■ Data:

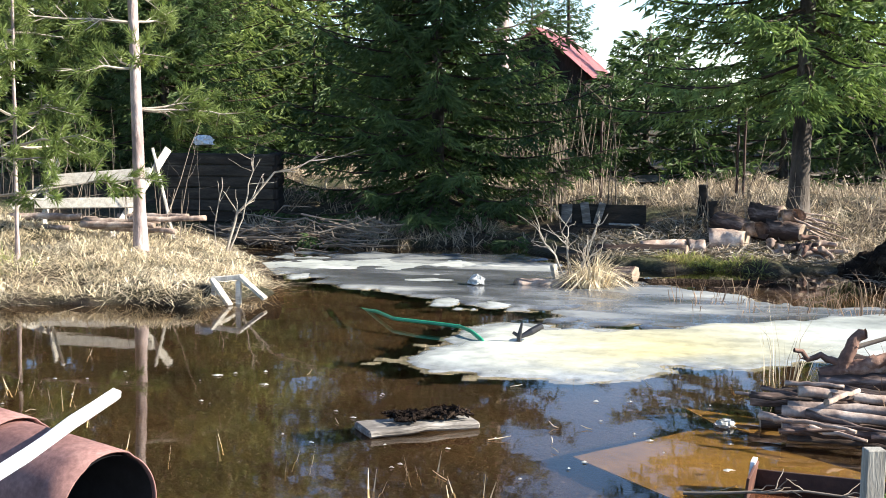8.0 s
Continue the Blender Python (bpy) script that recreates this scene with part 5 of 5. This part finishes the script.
log_thing((6.8, 19.0, 0.3), (6.84, 19.0, 2.3), 0.02, 0.02, 562, "tall rusty iron pole", "iron poles", "rust", "rust", "iron_pole", "pole", 0.0)
bn = thing("broken_bench", 0.28, 17.6, 0.2, "dark broken wooden bench with pale slats", "bench", 0)
for nm, sz, m, mt in (("back", (1.15, 0.04, 0.26), pose(0.02, 0.1, 0.21, -8, 0, 0), "old_plank"), ("seat", (1.1, 0.26, 0.035), pose(0.02, -0.06, 0.07), "dark_wood"), ("leg", (0.06, 0.3, 0.3), pose(-0.45, -0.05, -0.08), "dark_wood"),
                      ("leg", (0.06, 0.3, 0.3), pose(0.5, -0.05, -0.08), "dark_wood"), ("slat", (0.11, 0.02, 0.30), pose(-0.20, 0.03, 0.22, 0, -8, 0), "worn_board"), ("slat", (0.09, 0.02, 0.30), pose(-0.02, 0.03, 0.22, 0, 17, 0), "worn_board"),
                      ("slat", (0.14, 0.02, 0.24), pose(-0.45, 0.04, 0.22, 0, 2, 0), "worn_board"), ("slat", (0.4, 0.09, 0.02), pose(0.3, -0.1, 0.1), "old_wood")):
    bm = bmesh.new()
    box(bm, *sz, m, 0.004, 0.006, 3, 2)
    part(nm, bm, M[mt], bn)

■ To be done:
Drop the images and repeat the data exactly.

■ Complete output:
8.0 s
Continue the Blender Python (bpy) script that recreates this scene with part 5 of 5. This part finishes the script.
log_thing((6.8, 19.0, 0.3), (6.84, 19.0, 2.3), 0.02, 0.02, 562, "tall rusty iron pole", "iron poles", "rust", "rust", "iron_pole", "pole", 0.0)
bn = thing("broken_bench", 0.28, 17.6, 0.2, "dark broken wooden bench with pale slats", "bench", 0)
for nm, sz, m, mt in (("back", (1.15, 0.04, 0.26), pose(0.02, 0.1, 0.21, -8, 0, 0), "old_plank"), ("seat", (1.1, 0.26, 0.035), pose(0.02, -0.06, 0.07), "dark_wood"), ("leg", (0.06, 0.3, 0.3), pose(-0.45, -0.05, -0.08), "dark_wood"),
                      ("leg", (0.06, 0.3, 0.3), pose(0.5, -0.05, -0.08), "dark_wood"), ("slat", (0.11, 0.02, 0.30), pose(-0.20, 0.03, 0.22, 0, -8, 0), "worn_board"), ("slat", (0.09, 0.02, 0.30), pose(-0.02, 0.03, 0.22, 0, 17, 0), "worn_board"),
                      ("slat", (0.14, 0.02, 0.24), pose(-0.45, 0.04, 0.22, 0, 2, 0), "worn_board"), ("slat", (0.4, 0.09, 0.02), pose(0.3, -0.1, 0.1), "old_wood")):
    bm = bmesh.new()
    box(bm, *sz, m, 0.004, 0.006, 3, 2)
    part(nm, bm, M[mt], bn)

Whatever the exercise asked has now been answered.